A chilling morning: the Ján Kuciak case and press freedom in the Visegrad countries

My fingers are shivering under the bitingly-cold Brussels weather as I check my phone on my way to work. It’s a text message from a former colleague and journalist, and it freezes me in my tracks. Investigative journalist Ján Kuciak and his fiancée Martina Kušnírová have been murdered in Slovakia. A premeditated murder, execution style, apparently related to his work.

In one winter morning Slovakia has been set back to where it had once been: to the dismal nineteen nineties. I suddenly feel the same feeling of nausea that overwhelmed me in 1996 when, after a forceful abduction abroad of the then-President’s son, ex-police officer Robert Remiáš was assassinated just as he prepared to give a deposition about the matter on which he possessed vital information.

They planted a car bomb in his vehicle. They. Although it has never been proven who was behind his murder, from the very beginning the evidence pointed to the involvement of the Slovak Secret Service.

These murders share a common story: both journalists vigorously explored the signs of corruption, for which they paid the ultimate price.

I did not know Ján Kuciak personally. According to the media, he was a young investigative journalist who probed into and reported on tax frauds involving senior business figures with links to the representatives of the current government, especially the Minister of the Interior. He wrote about corruption cases associated with the use of EU funds, scandals of the party in power, and covered the Panama Papers case.

That he had filed a criminal complaint in September alleging threats indicates that he was on the right track. However, the police repeatedly failed to act on his concerns before finally playing them down. Had they acted differently, it is likely that this young couple would be alive today. His violent death makes me look at and perceive the work of investigative journalists, several of whom were my university classmates, in an altogether different light.

In the space of a few months, Ján Kuciak became the second journalist to be murdered in the EU, following the murder of Maltese journalist Daphne Caruana Galizia. These murders share a common story: both journalists vigorously explored the signs of corruption, for which they paid the ultimate price.

According to a Journalists without Borders report, Slovakia is ranked as a country with a high degree of press freedom. However, in recent years, that freedom as well as the state of democracy in Slovakia and neighbouring countries has been jeopardised. In November 2016, when the media questioned Slovak Prime Minster Robert Fico about the state of corruption and its links to government, he had no qualms about publicly labelling them as “dirty Slovak prostitutes”.

This official denigration of the status of journalists was repeated in the Czech Republic when President Zeman spoke about the need to “liquidate” journalists. This was said in public during a meeting with Russian President Vladimir Putin, although his spokesman did later claim that it was “just a joke”.

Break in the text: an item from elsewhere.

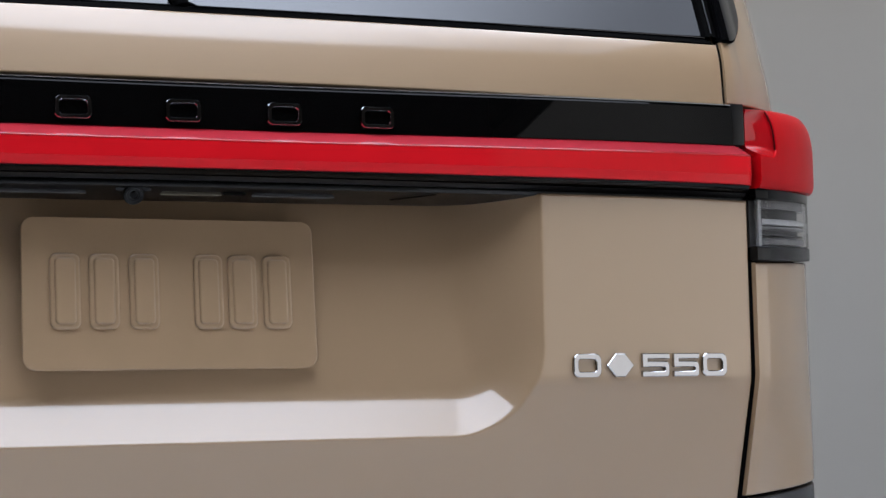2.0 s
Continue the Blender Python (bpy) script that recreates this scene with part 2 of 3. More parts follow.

These paragraphs offer just a brief outline into the decreasing press freedoms in this region, a region where the politicians in power seek to build a New Europe.

In Poland, the government recently put forward a bill that aims to limit foreign ownership of Polish media, a move that has been viewed as an attempt to hinder the work of media outlets that dare to criticise the government. As well as his plan to “reform” the Polish judiciary, Kaczyński has made no secret of his desire to deconcentrate the ownership of Polish media.

This regional trend of curtailing press freedoms has potentially been most visible in Hungary. By establishing a “Commission” of select journalists (really a guild), Viktor Orbán has taken actions to make his dream of a compliant media a reality. Here journalists are given significant tax reliefs to encourage them to join this Commission and many publishers feel pressured to join in order to safeguard their operations.

This means that journalists favours will be purchased by granting them certain privileges while existential challenges and threats will be created for those reluctant to adhere to the policy of uncritical commentary of the work of Viktor Orbán.

These paragraphs offer just a brief outline into the decreasing press freedoms in this region, a region where the politicians in power seek to build a New Europe. The murder of a young journalist and his fiancée paint a stark picture of a democracy that is moving towards crisis point. I feel saddened and frightened, but also ashamed.

I am ashamed because, in recent years, the leaders of these countries have acted strategically to diminish the space of democracy and weaken society’s sensitivity to corruption scandals. Freedom of speech and an independent police, judiciary, and prosecution are fundamental pillars of democracy and in this region they are being eroded.

While these post-communist countries are still experiencing the early days of democracy, the response to these developments will tell a lot about the direction of their democratic trajectory. If these countries are to one day become mature democracies these limitations on press freedoms must be stopped and those behind the murder of Ján Kuciak must be brought to justice in a courtroom free from political interference by independent jurors.